Nothing really prevents you from having a scheduler within a scheduler. Of course, having multiple schedulers at the same time seems like an unnecessary overhead, which it is, but if you do have a use case for it, don't make me stop you, it is OK to go that route.

nestedSchedulers :: IO ()
nestedSchedulers = do
  withScheduler_ (ParN 2) $ \ outerScheduler -> do
    scheduleWork outerScheduler $ putStr $ replicate 10 'a'
    scheduleWork outerScheduler $ do
      putStr $ replicate 10 'b'
      withScheduler_ (ParN 2) $ \ innerScheduler -> do
        scheduleWork innerScheduler $ do
          putStr $ replicate 10 'c'
          scheduleWork outerScheduler $ putStr $ replicate 10 'e'
        scheduleWork innerScheduler $ putStr $ replicate 10 'd'
    scheduleWork outerScheduler $ putStr $ replicate 10 'f'
  putStrLn "\nDone"

Note that the inner scheduler's job schedules a job for the outer scheduler, which is a bit crazy, but totally safe.

λ> nestedSchedulers
aabababababababababbffffffffffcccccccdcdcdcdddededededeeeeee
Done

Single worker schedulers

If we only have one worker, than everything becomes sequential and deterministic. Consider the same example from before, but with Seq computation strategy.

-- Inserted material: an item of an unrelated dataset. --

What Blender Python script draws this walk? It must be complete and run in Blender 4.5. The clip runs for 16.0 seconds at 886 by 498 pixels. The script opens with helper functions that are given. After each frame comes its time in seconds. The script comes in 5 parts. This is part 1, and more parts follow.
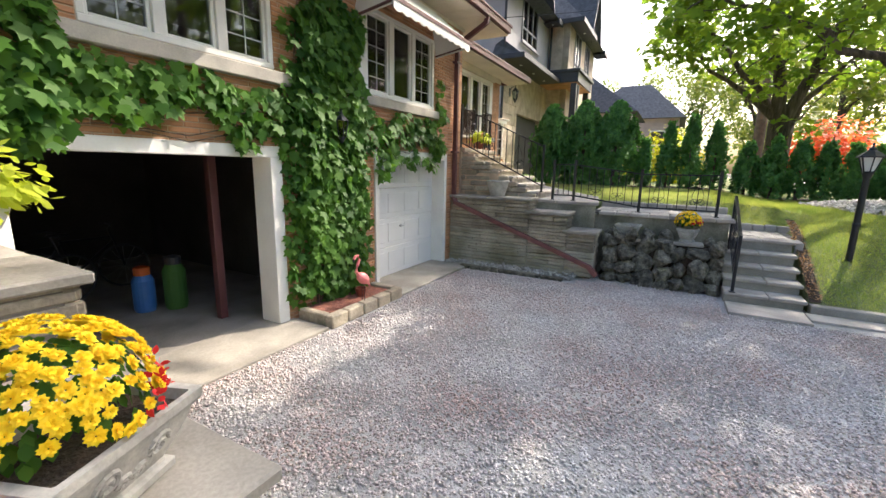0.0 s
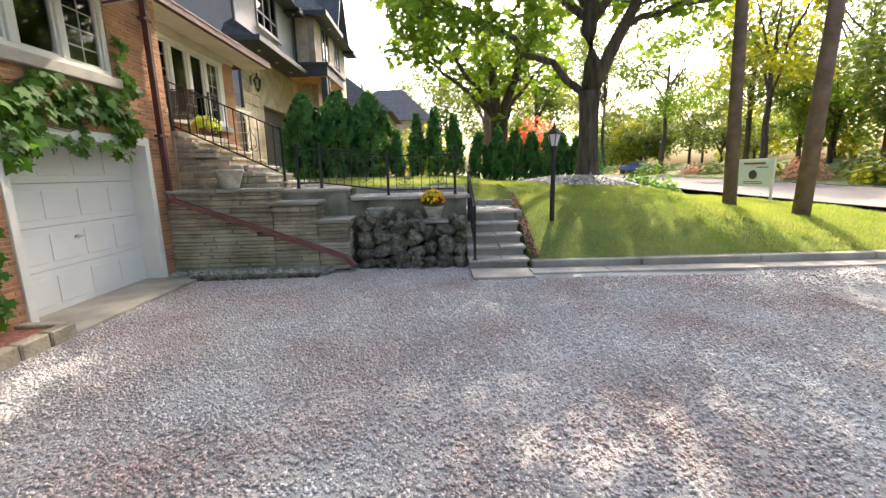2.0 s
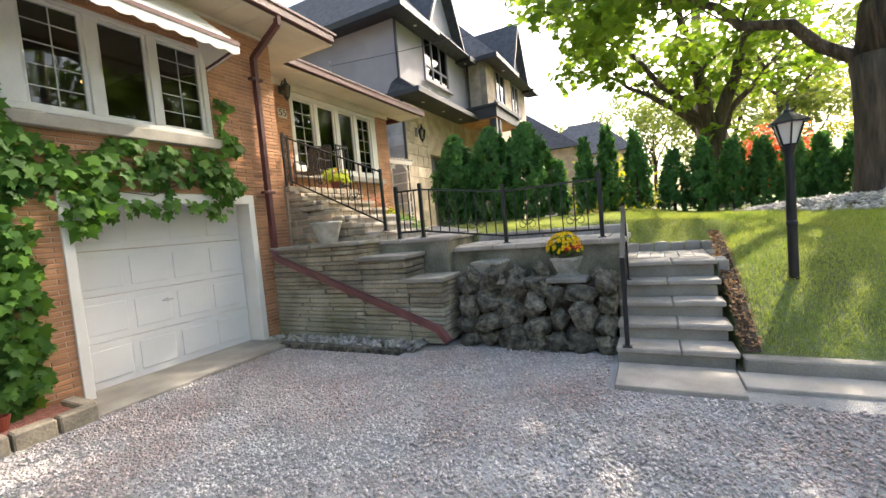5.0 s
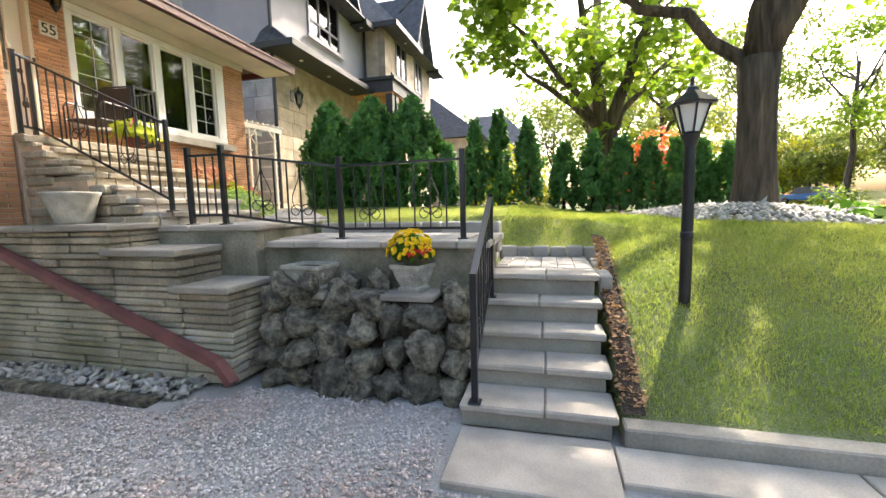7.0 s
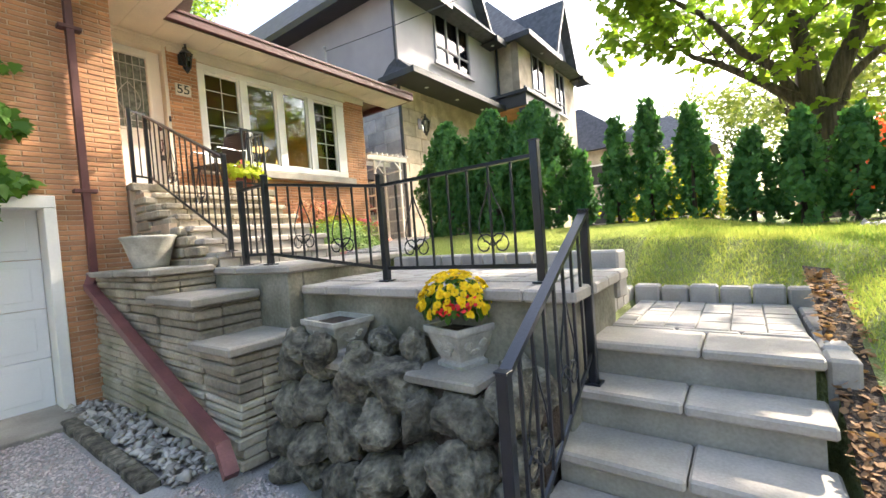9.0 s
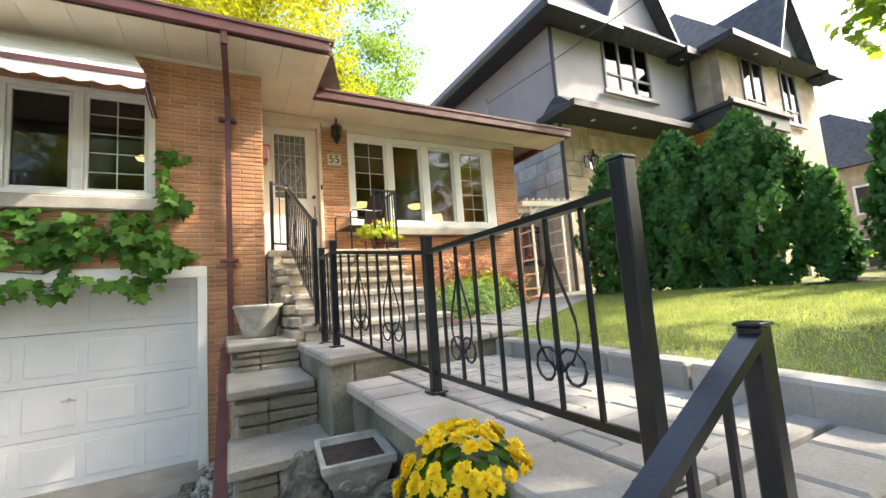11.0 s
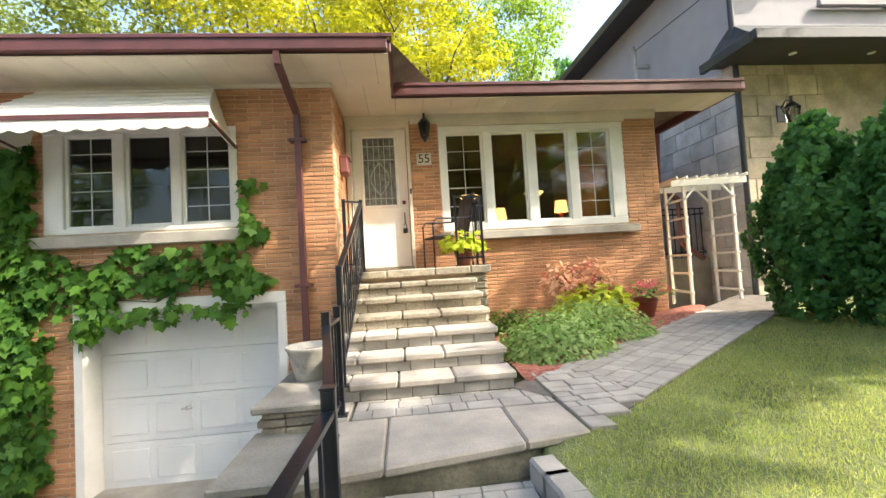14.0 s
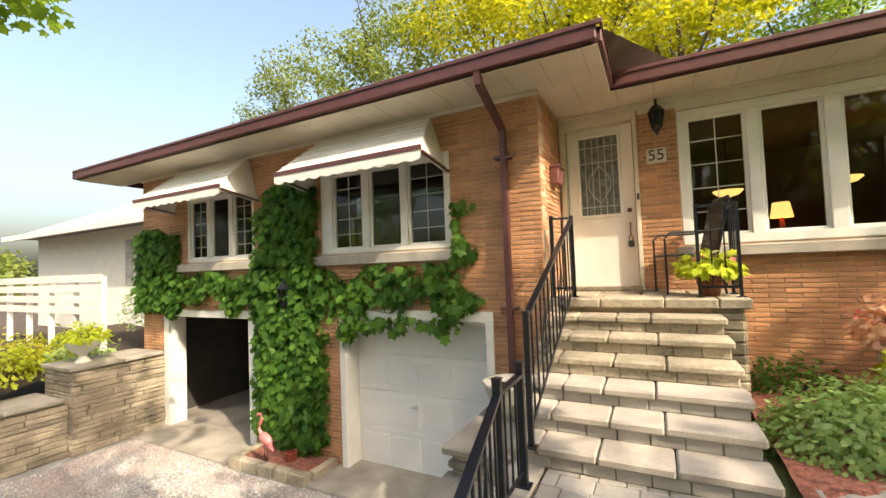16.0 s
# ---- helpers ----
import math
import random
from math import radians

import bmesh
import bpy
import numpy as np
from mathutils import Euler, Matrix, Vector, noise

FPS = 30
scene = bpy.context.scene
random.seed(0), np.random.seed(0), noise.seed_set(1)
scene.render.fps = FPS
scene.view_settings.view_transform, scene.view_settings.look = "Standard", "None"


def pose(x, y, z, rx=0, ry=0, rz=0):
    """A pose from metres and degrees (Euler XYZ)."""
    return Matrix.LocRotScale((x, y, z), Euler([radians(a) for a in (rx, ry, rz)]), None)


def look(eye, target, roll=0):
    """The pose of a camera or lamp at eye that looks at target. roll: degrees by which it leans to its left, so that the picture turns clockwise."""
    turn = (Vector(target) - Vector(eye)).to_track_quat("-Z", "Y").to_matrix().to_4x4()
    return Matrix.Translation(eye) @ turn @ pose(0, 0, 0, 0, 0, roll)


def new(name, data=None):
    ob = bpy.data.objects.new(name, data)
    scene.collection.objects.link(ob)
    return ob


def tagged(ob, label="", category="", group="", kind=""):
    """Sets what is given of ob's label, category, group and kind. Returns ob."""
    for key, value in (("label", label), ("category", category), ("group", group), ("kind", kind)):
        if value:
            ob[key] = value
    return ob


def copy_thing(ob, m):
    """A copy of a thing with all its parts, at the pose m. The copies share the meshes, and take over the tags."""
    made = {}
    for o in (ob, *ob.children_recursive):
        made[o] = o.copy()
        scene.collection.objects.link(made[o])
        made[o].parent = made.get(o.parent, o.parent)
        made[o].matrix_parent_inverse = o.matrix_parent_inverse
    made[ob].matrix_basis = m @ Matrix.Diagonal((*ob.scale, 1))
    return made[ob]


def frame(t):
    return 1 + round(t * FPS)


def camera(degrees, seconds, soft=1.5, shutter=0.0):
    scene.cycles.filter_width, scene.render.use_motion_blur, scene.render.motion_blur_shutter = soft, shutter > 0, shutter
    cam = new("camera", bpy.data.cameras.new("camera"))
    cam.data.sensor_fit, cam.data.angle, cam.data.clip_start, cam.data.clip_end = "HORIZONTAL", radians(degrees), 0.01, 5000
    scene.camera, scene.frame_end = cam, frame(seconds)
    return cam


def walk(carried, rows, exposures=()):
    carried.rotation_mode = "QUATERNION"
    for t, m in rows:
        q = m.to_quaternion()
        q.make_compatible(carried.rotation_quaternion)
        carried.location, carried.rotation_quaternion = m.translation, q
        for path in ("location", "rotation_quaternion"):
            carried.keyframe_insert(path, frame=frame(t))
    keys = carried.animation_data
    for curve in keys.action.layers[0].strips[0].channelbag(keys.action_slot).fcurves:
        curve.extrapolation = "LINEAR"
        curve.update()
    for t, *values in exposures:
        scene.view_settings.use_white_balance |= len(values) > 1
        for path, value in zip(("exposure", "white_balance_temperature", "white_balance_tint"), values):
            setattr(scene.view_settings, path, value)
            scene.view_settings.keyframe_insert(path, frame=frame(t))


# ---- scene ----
PATH = [
    (0, (-8.266, -4.172, 2.013), (-6.547, -3.227, 1.622), 1.2),
    (0.5, (-8.121, -4.284, 1.95), (-6.208, -3.894, 1.518), 0.4),
    (1, (-7.887, -4.324, 1.842), (-5.935, -4.233, 1.416), -0.3),
    (1.5, (-7.66, -4.458, 1.741), (-5.698, -4.44, 1.356), -0.1),
    (2, (-7.393, -4.549, 1.643), (-5.428, -4.571, 1.276), -1.3),
    (2.5, (-7.097, -4.706, 1.582), (-5.115, -4.693, 1.317), -3.5),
    (3, (-6.723, -4.861, 1.553), (-4.74, -4.645, 1.415), -5.2),
    (3.5, (-6.29, -5.033, 1.571), (-4.367, -4.483, 1.539), -6.3),
    (3.7, (-6.134, -5.125, 1.574), (-4.261, -4.425, 1.585), -6.8),
    (5.8, (-4.263, -5.492, 1.55), (-2.495, -4.571, 1.384), -4.3),
    (6, (-4.079, -5.485, 1.565), (-2.248, -4.701, 1.387), -3.7),
    (6.5, (-3.666, -5.576, 1.534), (-1.764, -4.993, 1.336), -2.1),
    (7, (-3.262, -5.673, 1.535), (-1.338, -5.166, 1.328), -1.4),
    (7.5, (-2.833, -5.668, 1.517), (-0.893, -5.219, 1.326), -1.6),
    (8, (-2.475, -5.798, 1.549), (-0.53, -5.348, 1.442), -3.3),
    (8.5, (-2.165, -5.883, 1.583), (-0.325, -5.103, 1.504), -3.9),
    (9, (-1.754, -5.834, 1.54), (-0.144, -4.649, 1.479), -4.3),
    (9.5, (-1.38, -5.794, 1.528), (-0.031, -4.318, 1.513), -4.9),
    (9.7, (-1.248, -5.788, 1.545), (0.007, -4.23, 1.565), -5.1),
    (11.8, (-0.09, -5.37, 1.924), (0.682, -3.55, 2.223), -4.0),
    (12, (-0.022, -5.327, 1.989), (0.685, -3.482, 2.297), -4.2),
    (12.5, (0.188, -5.319, 2.104), (0.752, -3.42, 2.38), -5.2),
    (13, (0.344, -5.312, 2.213), (0.782, -3.373, 2.436), -5.1),
    (13.5, (0.527, -5.185, 2.346), (0.837, -3.214, 2.493), -4.2),
    (14, (0.788, -5.136, 2.44), (0.983, -3.147, 2.528), -3.4),
    (14.5, (0.889, -5.01, 2.508), (0.957, -3.012, 2.577), -2.8),
    (15, (0.961, -4.749, 2.675), (0.896, -2.751, 2.753), -2.5),
    (15.5, (1.036, -4.644, 2.774), (0.691, -2.676, 2.865), -3.0),
    (16, (1.102, -4.649, 2.842), (0.191, -2.87, 2.923), -2.2),
]
cam = camera(94.21, 16.0)
walk(cam, [(t, look(eye, target, roll)) for t, eye, target, roll in PATH],
     exposures=[(0, 1.65, 5850, 11), (1, 1.7, 6000, 11), (3.5, 1.72, 6100, 11), (6, 1.95, 6100, 10), (9.7, 2.3, 5950, 10), (12, 1.85, 6000, 8), (14.5, 2.0, 5950, 8), (16, 1.5, 6700, 9)])

# ---- world, sun, exposure ----
SUN_FROM = Vector((0.67, -0.30, 0.67)).normalized()
world = bpy.data.worlds.new("world")
scene.world = world
world.use_nodes = True
wn = world.node_tree
sky = wn.nodes.new("ShaderNodeTexSky")
sky.sky_type = "NISHITA"
sky.sun_disc = False
sky.sun_elevation = math.asin(SUN_FROM.z)
sky.sun_rotation = math.atan2(SUN_FROM.x, SUN_FROM.y)
sky.air_density, sky.dust_density, sky.ozone_density = 1.2, 7.0, 0.25
wn.links.new(sky.outputs[0], wn.nodes["Background"].inputs[0])
wn.nodes["Background"].inputs[1].default_value = 0.15
sun_data = bpy.data.lights.new("sun", "SUN")
sun_data.energy, sun_data.angle, sun_data.color = 2.5, radians(0.6), (1.0, 0.86, 0.66)
sun = new("sun", sun_data)
sun.matrix_world = look(SUN_FROM * 60, (0, 0, 0))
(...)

nestedSequentialSchedulers :: IO ()
nestedSequentialSchedulers = do
  withScheduler_ Seq $ \ outerScheduler -> do
    scheduleWork outerScheduler $ putStr $ replicate 10 'a'
    scheduleWork outerScheduler $ do
      putStr $ replicate 10 'b'
      withScheduler_ Seq $ \ innerScheduler -> do
        scheduleWork innerScheduler $ do
          putStr $ replicate 10 'c'
          scheduleWork outerScheduler $ putStr $ replicate 10 'e'
        scheduleWork innerScheduler $ putStr $ replicate 10 'd'
    scheduleWork outerScheduler $ putStr $ replicate 10 'f'
  putStrLn "\nDone"

No more interleaving, everything is done in the same order each time the function is invoked.

λ> nestedSchedulers
aaaaaaaaaabbbbbbbbbbccccccccccddddddddddffffffffffeeeeeeeeee
Done

Avoiding deadlocks

Any sort of concurrency primitives such as mutual exclusion, semaphores, etc. can easily lead to deadlocks, starvation and other common problems. Try to avoid them and be careful if you do end up using them.